SOLD: To the Waltons, for $425,000. The former Garland school. The public officials who sold the taxpayer-financed building won'[t say yet what it is to be used for.
FAMOUS LAST WORDS: Mike Poore, trying to get a tax increase from LRSD voters: 'I don't believe we want to enhance the number of charter seats [in Little Rock] right now.'
The state Education Department says in a late-afternoon email that Education Commissioner Johnny Key
has approved the sale of the former Garland school
on 25th Street to an affiliate of the Walton Family Foundation.
Key serves as the Little Rock School Board since it was taken over by the state. Superintendent Mike Poore
recommended the sale. The availability of the property wasn't publicly announced
or advertised until Poore announced this week that the district had agreed to sell it to the Waltons for $425,000. They haven't said what it is to be used for.
I've asked Key, through his spokesman, if he'd tell Little Rock School District taxpayers what it is to be used for. I still predict it's slated for use by the Einstein charter school organization which is seeking approval for a 600-student K-8 school in the district. As yet, no response from Key. Perhaps he doesn't care. Key, you''ll
remember, fired Baker Kurrus
as superintendent because he said the unfettered growth of charter schools in Little Rock spelled doom for the school district.
I posted this earlier, but I'd like to remind people of what Poore has said on a couple of occasions relative to charter schools. He is working for Key, not taxpayers of the district who prefer a democratically accountable school district responsive to local voters. Poore also has refused to talk about the sale of the Garland building.

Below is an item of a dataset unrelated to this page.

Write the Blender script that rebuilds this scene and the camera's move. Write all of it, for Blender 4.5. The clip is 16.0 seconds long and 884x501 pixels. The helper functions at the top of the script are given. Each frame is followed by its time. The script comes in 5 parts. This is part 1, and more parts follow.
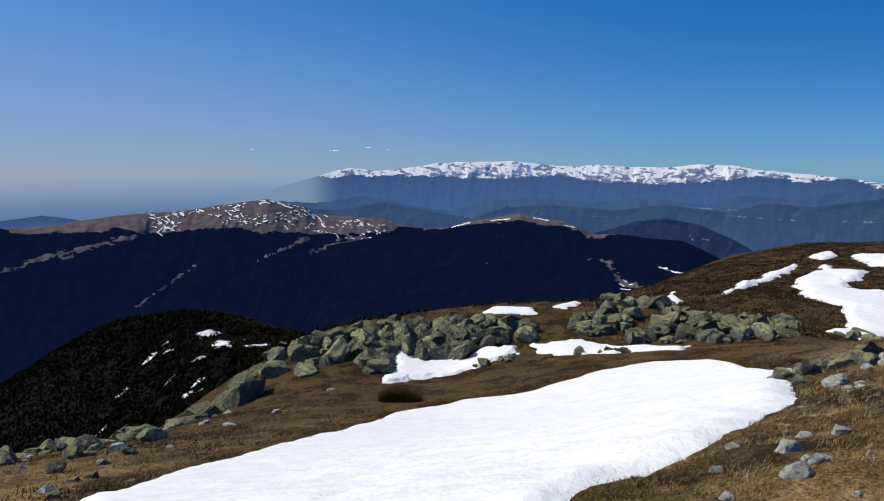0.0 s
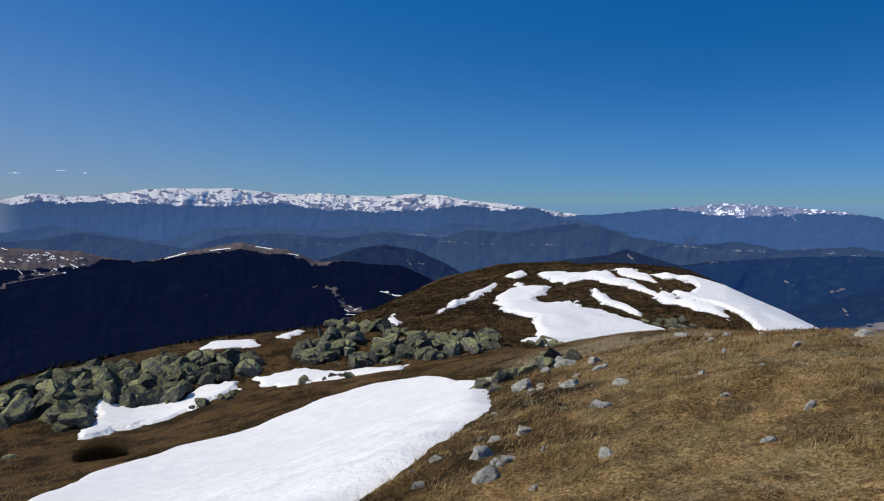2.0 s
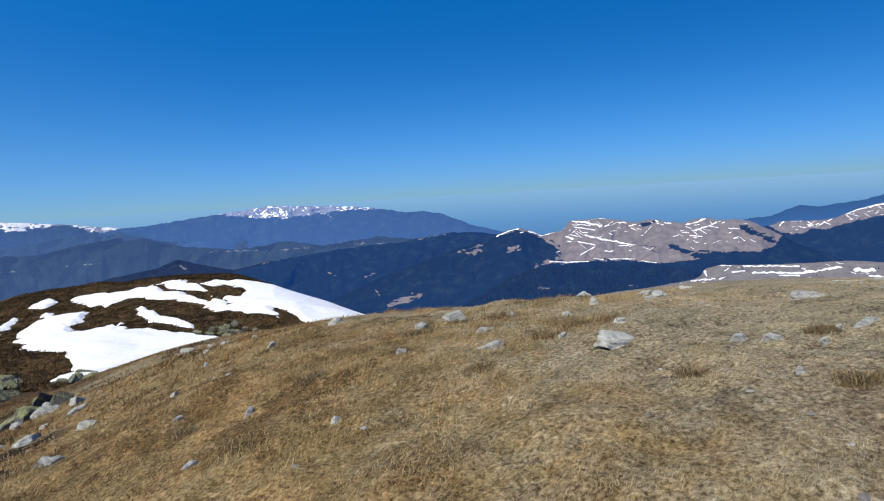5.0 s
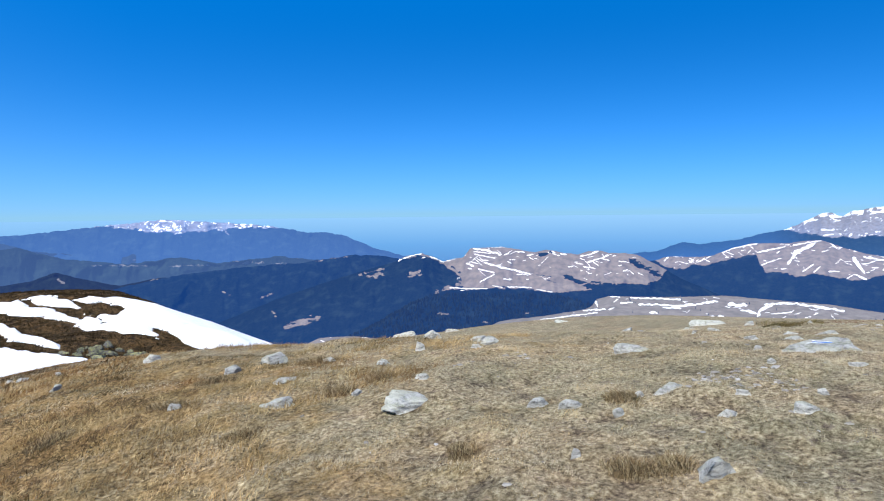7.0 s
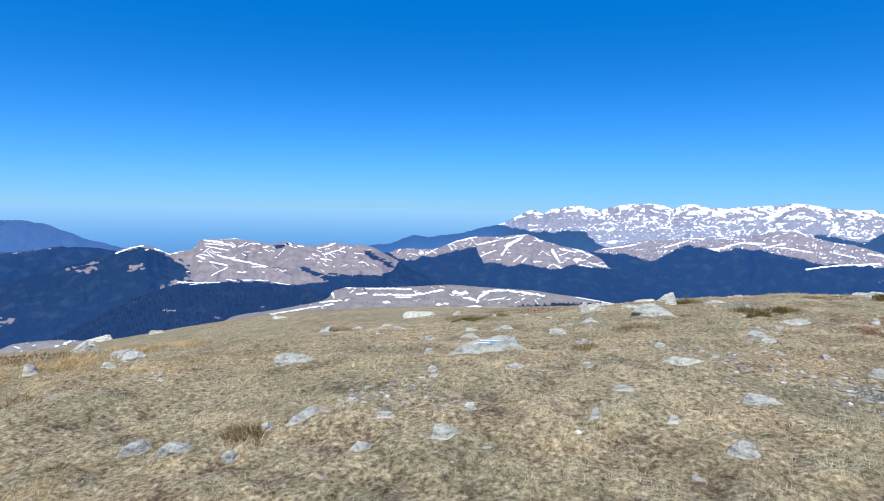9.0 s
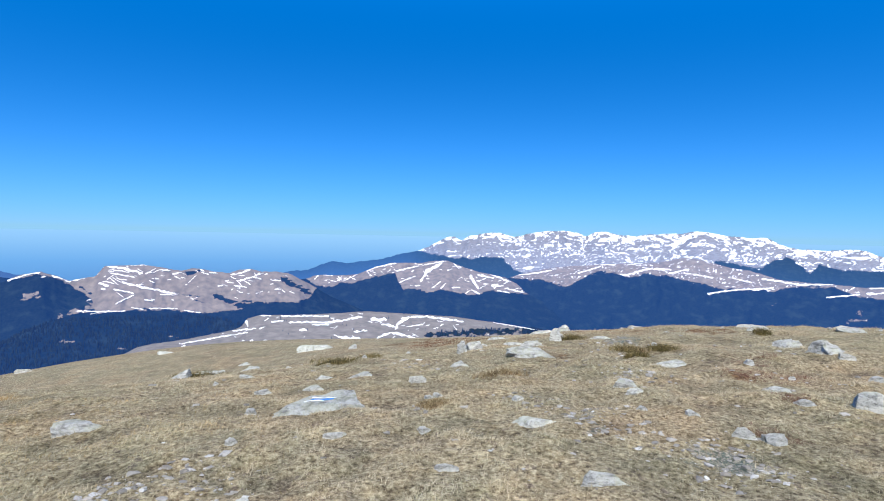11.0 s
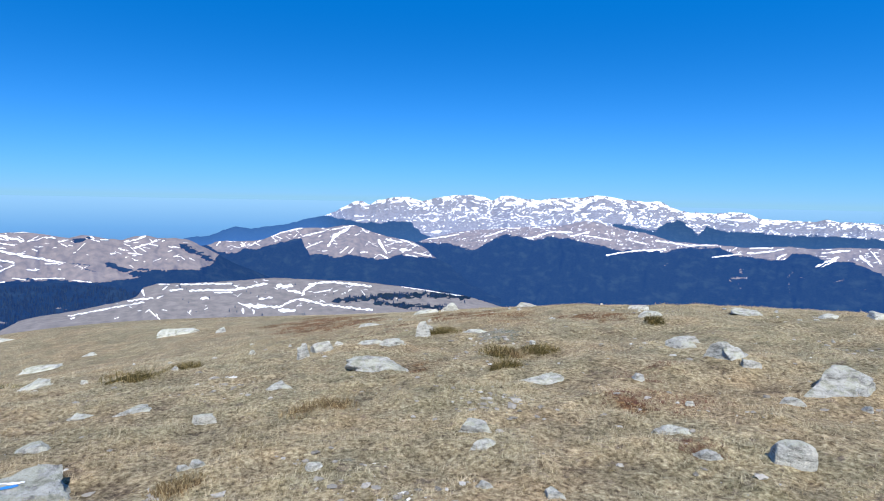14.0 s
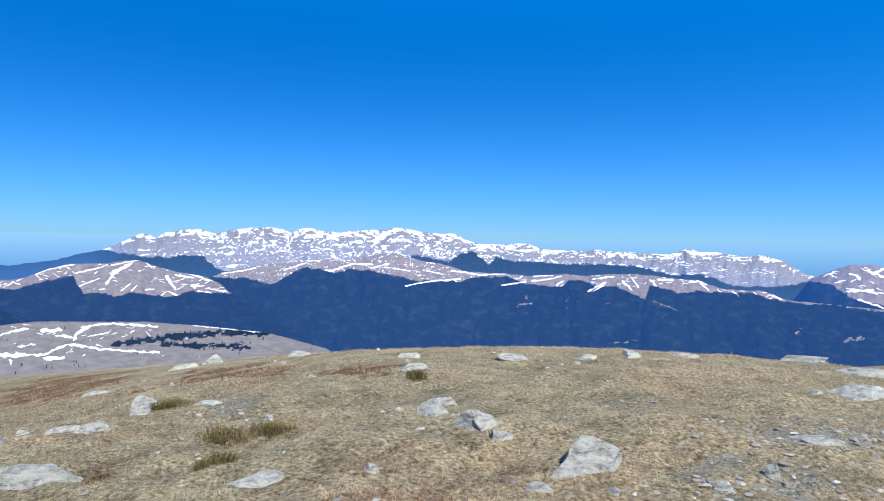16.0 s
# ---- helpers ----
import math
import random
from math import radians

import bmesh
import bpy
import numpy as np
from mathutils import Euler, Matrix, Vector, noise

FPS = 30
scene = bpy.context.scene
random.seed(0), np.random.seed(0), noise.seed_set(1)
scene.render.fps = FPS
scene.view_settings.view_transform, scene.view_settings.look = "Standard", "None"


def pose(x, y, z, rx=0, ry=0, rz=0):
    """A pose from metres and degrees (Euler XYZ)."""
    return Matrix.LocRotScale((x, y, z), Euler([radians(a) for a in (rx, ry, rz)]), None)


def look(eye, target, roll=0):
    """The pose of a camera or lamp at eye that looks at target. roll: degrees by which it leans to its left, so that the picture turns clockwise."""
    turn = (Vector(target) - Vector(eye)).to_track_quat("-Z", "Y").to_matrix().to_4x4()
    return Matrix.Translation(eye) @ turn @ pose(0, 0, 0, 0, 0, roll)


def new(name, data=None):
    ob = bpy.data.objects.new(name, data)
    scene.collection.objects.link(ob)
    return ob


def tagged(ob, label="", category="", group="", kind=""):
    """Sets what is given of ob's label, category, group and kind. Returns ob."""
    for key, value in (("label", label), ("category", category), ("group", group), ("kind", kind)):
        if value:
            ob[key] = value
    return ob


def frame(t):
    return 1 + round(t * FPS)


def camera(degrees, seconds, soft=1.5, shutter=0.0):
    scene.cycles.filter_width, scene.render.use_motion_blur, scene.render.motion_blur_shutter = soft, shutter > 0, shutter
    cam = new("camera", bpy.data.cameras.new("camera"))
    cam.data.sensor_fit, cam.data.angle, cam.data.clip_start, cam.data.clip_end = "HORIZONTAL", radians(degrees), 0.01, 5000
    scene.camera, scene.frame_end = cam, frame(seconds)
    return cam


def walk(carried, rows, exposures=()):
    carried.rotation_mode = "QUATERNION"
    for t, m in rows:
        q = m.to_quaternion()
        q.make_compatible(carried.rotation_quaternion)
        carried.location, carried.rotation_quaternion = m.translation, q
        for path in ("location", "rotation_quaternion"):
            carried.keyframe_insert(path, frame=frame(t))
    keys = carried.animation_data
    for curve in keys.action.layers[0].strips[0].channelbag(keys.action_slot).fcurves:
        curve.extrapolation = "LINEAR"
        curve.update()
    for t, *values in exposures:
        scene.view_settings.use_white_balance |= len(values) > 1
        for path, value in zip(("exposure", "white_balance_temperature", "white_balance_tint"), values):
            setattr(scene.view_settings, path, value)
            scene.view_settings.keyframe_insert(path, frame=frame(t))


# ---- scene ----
cam = camera(67.36, 16.0, soft=1.1)
PATH = [  # seconds, place, turn
    (0.0, 0.000, -0.000, 1.600, 83.22, 0.39, 0.00),
    (0.5, -0.013, -0.048, 1.639, 85.56, -0.67, -6.09),
    (1.0, -0.014, 0.021, 1.642, 85.67, -0.75, -10.74),
    (1.5, 0.083, 0.103, 1.602, 85.46, -1.14, -15.43),
    (2.0, 0.290, 0.135, 1.574, 85.57, -0.13, -23.52),
    (2.5, 0.528, 0.008, 1.593, 87.21, 0.16, -32.48),
    (3.0, 0.726, -0.133, 1.607, 86.46, -0.20, -38.28),
    (3.5, 0.892, -0.205, 1.609, 87.03, 0.49, -42.62),
    (4.0, 1.179, -0.246, 1.614, 86.60, -1.19, -52.98),
    (4.2, 1.234, -0.282, 1.616, 86.62, 0.41, -55.65),
    (6.3, 2.410, -0.682, 1.636, 84.85, 1.33, -66.21),
    (6.5, 2.533, -0.772, 1.636, 86.18, 1.00, -66.44),
    (7.0, 2.851, -1.000, 1.702, 86.78, 0.64, -69.42),
    (7.5, 3.180, -1.097, 1.698, 88.05, -3.10, -75.66),
    (8.0, 3.483, -1.247, 1.673, 84.96, 0.03, -79.68),
    (8.5, 3.786, -1.497, 1.681, 85.02, -0.08, -85.14),
    (9.0, 4.117, -1.604, 1.668, 86.13, -0.84, -91.76),
    (9.5, 4.417, -1.726, 1.633, 85.52, -0.28, -94.56),
    (10.0, 4.684, -1.960, 1.683, 85.33, -1.08, -94.76),
    (10.2, 4.716, -2.049, 1.716, 87.15, -0.42, -95.85),
    (12.3, 5.738, -3.009, 1.799, 86.26, -1.08, -102.98),
    (12.5, 5.879, -3.065, 1.837, 85.73, -0.24, -103.72),
    (13.0, 6.155, -3.244, 1.862, 85.55, -0.16, -105.43),
    (13.5, 6.428, -3.492, 1.935, 85.48, -1.40, -102.71),
    (14.0, 6.685, -3.627, 1.933, 85.57, -1.07, -106.62),
    (14.5, 6.954, -3.744, 2.011, 85.60, -1.01, -114.45),
    (15.0, 7.126, -4.049, 2.008, 88.01, 0.02, -118.42),
    (15.5, 7.230, -4.419, 2.101, 87.77, -0.81, -121.06),
    (16.0, 7.454, -4.728, 2.109, 88.66, -0.94, -123.72),
]
EXPOSURES = [(0.0, -0.4, 6700, 10), (1.0, -0.5, 6700, 10), (2.5, -0.63, 6700, 10), (3.5, -0.56, 6700, 10), (4.2, -0.42, 6650, 10), (6.3, 0.28, 6210, 10), (9.0, 0.36, 6190, 10), (16.0, 0.34, 6190, 10)]
walk(cam, [(t, pose(*p)) for t, *p in PATH], EXPOSURES)

# ---- sky and sun ----
SUN_AZ, SUN_EL = 276.0, 47.0
world = bpy.data.worlds.new("sky")
scene.world = world
world.use_nodes = True
wn, wl = world.node_tree.nodes, world.node_tree.links
sky = wn.new("ShaderNodeTexSky")
sky.sky_type, sky.sun_disc = "NISHITA", False
sky.sun_elevation, sky.sun_rotation = radians(SUN_EL), radians(SUN_AZ)
sky.altitude, sky.air_density, sky.dust_density, sky.ozone_density = 2000, 1.0, 0.15, 4.0
# thin, dry mountain air: the deep blue begins low over the horizon
sky_way, sky_split, sky_join = wn.new("ShaderNodeTexCoord"), wn.new("ShaderNodeSeparateXYZ"), wn.new("ShaderNodeCombineXYZ")
sky_lift = wn.new("ShaderNodeMath")
sky_lift.operation, sky_lift.inputs[1].default_value, sky_lift.inputs[2].default_value = "MULTIPLY_ADD", 2.2, 0.24
wl.new(sky_way.outputs["Generated"], sky_split.inputs[0])
wl.new(sky_split.outputs[0], sky_join.inputs[0])
wl.new(sky_split.outputs[1], sky_join.inputs[1])
wl.new(sky_split.outputs[2], sky_lift.inputs[0])
wl.new(sky_lift.outputs[0], sky_join.inputs[2])
wl.new(sky_join.outputs[0], sky.inputs["Vector"])
sky_tone = wn.new("ShaderNodeMix")
sky_tone.data_type, sky_tone.blend_type, sky_tone.inputs[0].default_value = "RGBA", "MULTIPLY", 1.0
sky_tone.inputs[7].default_value = (0.02, 0.85, 1.4, 1)
wl.new(sky.outputs[0], sky_tone.inputs[6])
sky_high = wn.new("ShaderNodeMapRange")
for key, value in (("From Min", 0.35), ("From Max", 0.8), ("To Min", 1.0), ("To Max", 0.25)):
    sky_high.inputs[key].default_value = value
wl.new(sky_split.outputs[2], sky_high.inputs["Value"])
wl.new(sky_high.outputs[0], sky_tone.inputs[0])
sky_low, sky_pow, sky_haze = wn.new("ShaderNodeMath"), wn.new("ShaderNodeMath"), wn.new("ShaderNodeMix")
sky_low.operation, sky_low.use_clamp, sky_low.inputs[0].default_value = "SUBTRACT", True, 1.0
wl.new(sky_split.outputs[2], sky_low.inputs[1])
sky_pow.operation = "POWER"
# more haze over the low country to the north-west
sky_side, sky_depth = wn.new("ShaderNodeVectorMath"), wn.new("ShaderNodeMapRange")
sky_side.operation, sky_side.inputs[1].default_value = "DOT_PRODUCT", (math.sin(radians(-45)), math.cos(radians(-45)), 0)
wl.new(sky_way.outputs["Generated"], sky_side.inputs[0])
for key, value in (("From Min", 0.0), ("From Max", 1.0), ("To Min", 14.0), ("To Max", 4.5)):
    sky_depth.inputs[key].default_value = value
wl.new(sky_side.outputs["Value"], sky_depth.inputs["Value"])
wl.new(sky_depth.outputs[0], sky_pow.inputs[1])
wl.new(sky_low.outputs[0], sky_pow.inputs[0])
sky_haze.data_type = "RGBA"
sky_part, sky_dust = wn.new("ShaderNodeMapRange"), wn.new("ShaderNodeMix")
for key, value in (("From Min", 0.45), ("From Max", 1.0)):
    sky_part.inputs[key].default_value = value
wl.new(sky_side.outputs["Value"], sky_part.inputs["Value"])
sky_dust.data_type = "RGBA"
sky_dust.inputs[6].default_value, sky_dust.inputs[7].default_value = (1.24, 2.45, 3.45, 1), (2.05, 2.55, 3.2, 1)
wl.new(sky_part.outputs[0], sky_dust.inputs[0])
wl.new(sky_dust.outputs[2], sky_haze.inputs[7])
wl.new(sky_pow.outputs[0], sky_haze.inputs[0])
wl.new(sky_tone.outputs[2], sky_haze.inputs[6])
wn["Background"].inputs["Strength"].default_value = 0.2
wl.new(sky_haze.outputs[2], wn["Background"].inputs["Color"])
sun = new("sun", bpy.data.lights.new("sun", "SUN"))
sun.data.energy, sun.data.angle, sun.data.color = 5.4, radians(0.5), (1.0, 0.95, 0.87)
sun_way = Vector((math.sin(radians(SUN_AZ)) * math.cos(radians(SUN_EL)), math.cos(radians(SUN_AZ)) * math.cos(radians(SUN_EL)), math.sin(radians(SUN_EL))))
sun.matrix_world = look(sun_way * 100, (0, 0, 0))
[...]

During the failed millage campaign, when I feared the proposal would put $500 million or more into fixing up school buildings to be taken over by charter schools operated with Walton guidance:
"I don't believe we want to enhance the number of charter seats [in Little Rock] right now."
It now appears he was preparing then
to sell this school to the Waltons.
Also, from an interview shortly after he was hired:, when he was asked if he could envision opposing a charter school expansion proposal:
"Sure, I could envision that," he replied. "You go look at the applications for the charter schools, and it’s a cookie cutter and many times poorly done. That should be held to a much higher standard. And accountability of poor performing charters also needs to be there."
Kiss the LRSD goodbye.
Oh, and go to the Central High 60th where they are talking about "progress" and wave some protest signs. It's 1957 all over again.